▶ **What the task asks**
Below is a listing; write it out exactly and drop any images from it.
>> Start Stored data
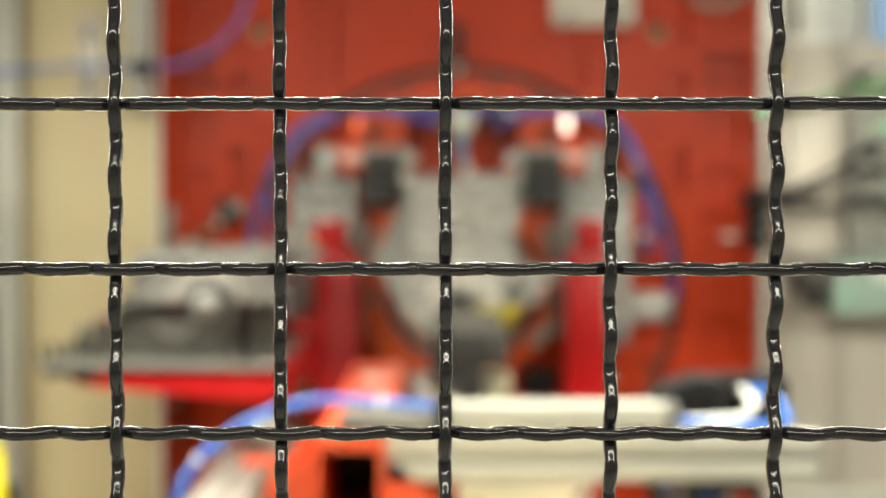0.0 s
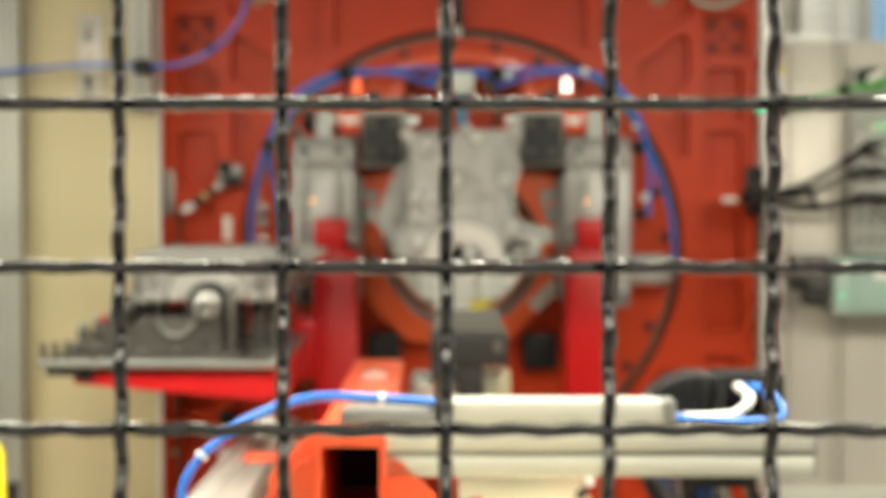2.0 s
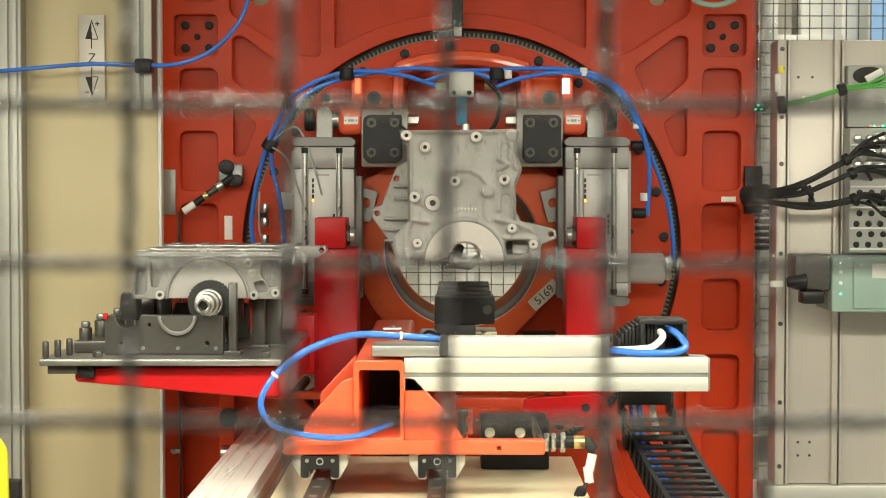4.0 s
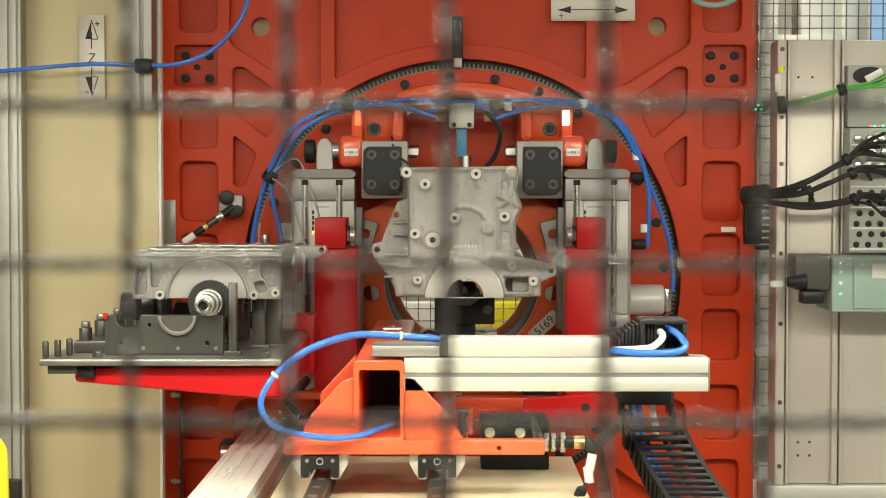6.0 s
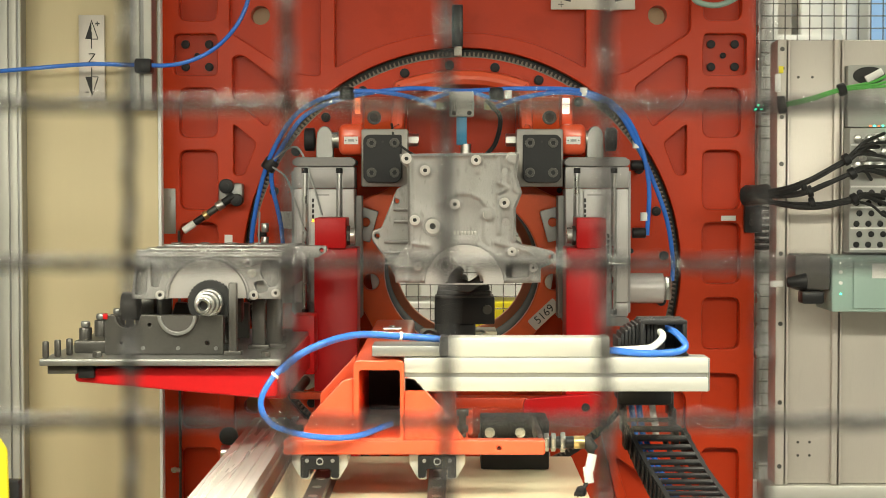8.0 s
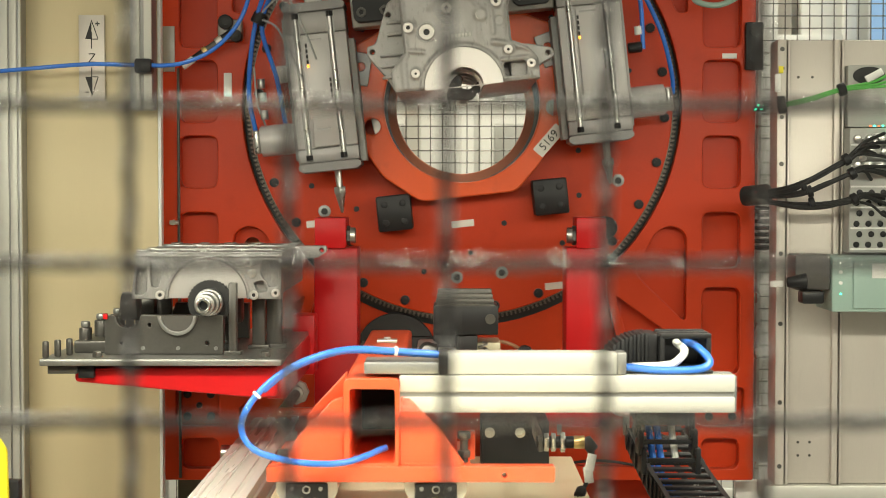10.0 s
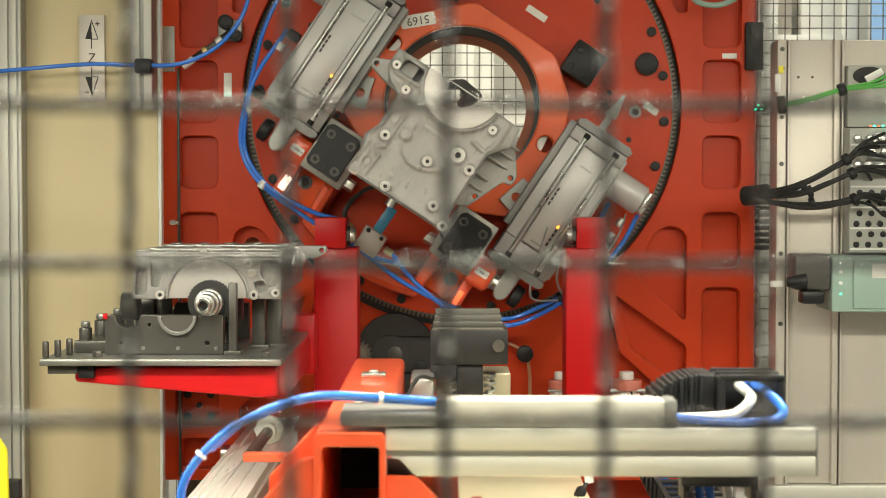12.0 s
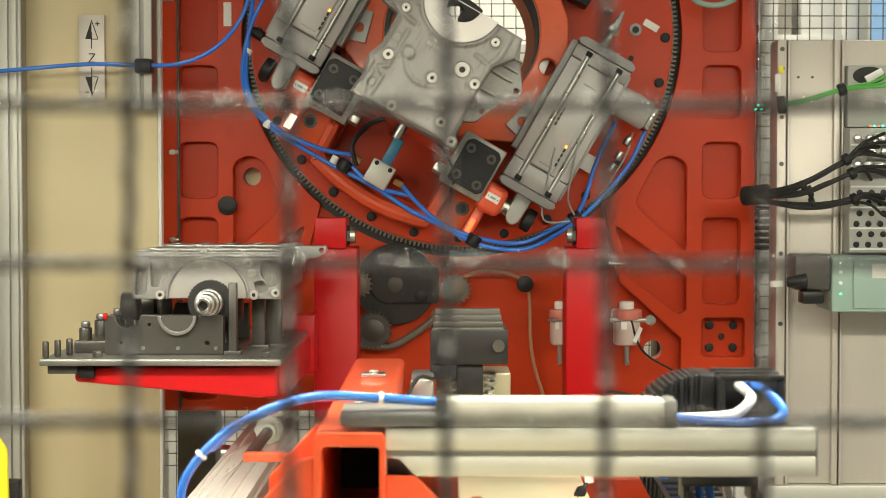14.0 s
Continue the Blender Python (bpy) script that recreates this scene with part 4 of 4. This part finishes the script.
>> End Stored data
▶ **Solution for this task**
0.0 s
2.0 s
4.0 s
6.0 s
8.0 s
10.0 s
12.0 s
14.0 s
Continue the Blender Python (bpy) script that recreates this scene with part 4 of 4. This part finishes the script.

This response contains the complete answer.